Debating IB and Global Citizenship
Post submitted by Whole Child Blogger Ashley Magnifico
Although there are countless methods of teaching global citizenship, the International Baccalaureate (IB) is the most well-known educational model, especially for secondary education. According to the IB website, over 2,000 schools worldwide offer the IB Diploma Program, which is designed to prepare students age 16–19 "for success at university and life beyond."
Providing tools for curriculum development, student assessment, and training and evaluation in schools, the IB is designed to instill skills in
- critical thinking,
- independent learning,
- intercultural understanding,
- evaluating and constructing arguments, and
- solving problems creatively
All of these are essential to the democratic education model. (For a more comprehensive look at IB and examples of its programs in the United States, see "How IB Prepares Students" from the May 2008 issue of Educational Leadership magazine.)
The United States hosts about one-third of these schools—and some of the program's most outspoken critics. Leading the opposition is Lisa McLoughlin of Long Island, N.Y., founder of Truth About IB. Among the objections cited by this group are "values that conflict with traditional Judeo-Christian values," as well as "Marxist ideology," high costs to schools, and "the forfeiture of local control of school curriculum and culture."
McLoughlin is not alone in her criticism. In May, a group of Idaho parents took to the streets to protest a local elementary school's adoption of the IB Primary Years Program. Back in 2008, during an IB debate in nearby Utah, state Sen. Margaret Dayton blogged on senatesite.com that "the IB program teaches a skeptical unattached philosophy of world citizenship. It does not try to instill cultural identity ... I don't want to create 'world citizens' nearly as much as I want to help cultivate American citizens who function well in the world."
Many stakeholders in American education are unsure of how to deal with IB and the objections from its critics. One key issue is how IB compares to the College Board's Advanced Placement (AP) programs, which TAIB and other American IB critics greatly prefer. In a July 15 blog post, Jay Mathews of the Washington Post applauds both AP and IB for offering "the most challenging courses in U.S. high schools today." In fact, Mathews argues that "IB is slightly better" in assessing students, and laments that "college academic departments do not usually treat AP and IB equally" in assigning course credit. A New York Times article from July 2 makes a similar note but adds that IB is widely respected by colleges, several of which "give students with an IB diploma sophomore standing, and some offer special scholarships."

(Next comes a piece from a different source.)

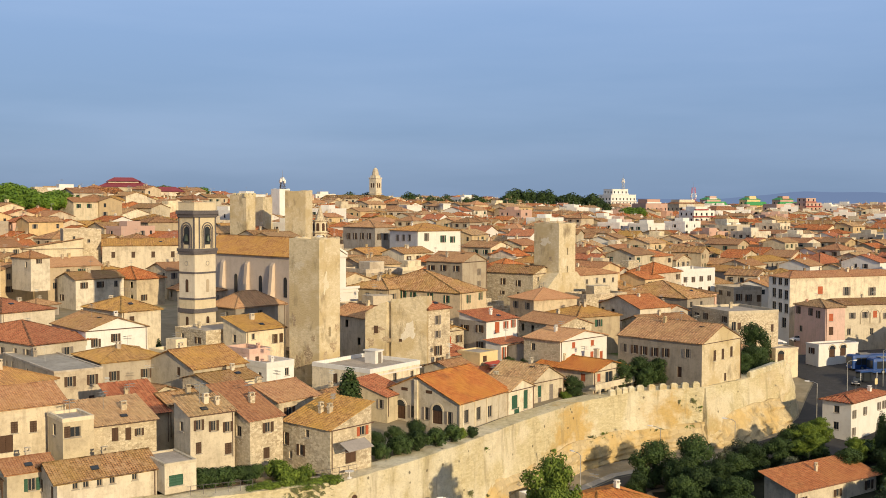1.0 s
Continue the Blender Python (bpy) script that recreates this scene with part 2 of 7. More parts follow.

As for the charge from critics that IB is overly expensive, Mathews calculates that the cost to a Fairfax County, Va., high school is "about the amount that school paid for its baseball and softball programs." Funding for sports programs is an investment in healthy and well-rounded students; programs like IB should be evaluated on their merits as well. There are very few—if any—other programs that provide such a comprehensive support system and curriculum for teaching citizenship in today's "global village." Schools should judge IB on its benefits to students, not on the fears of outside interest groups.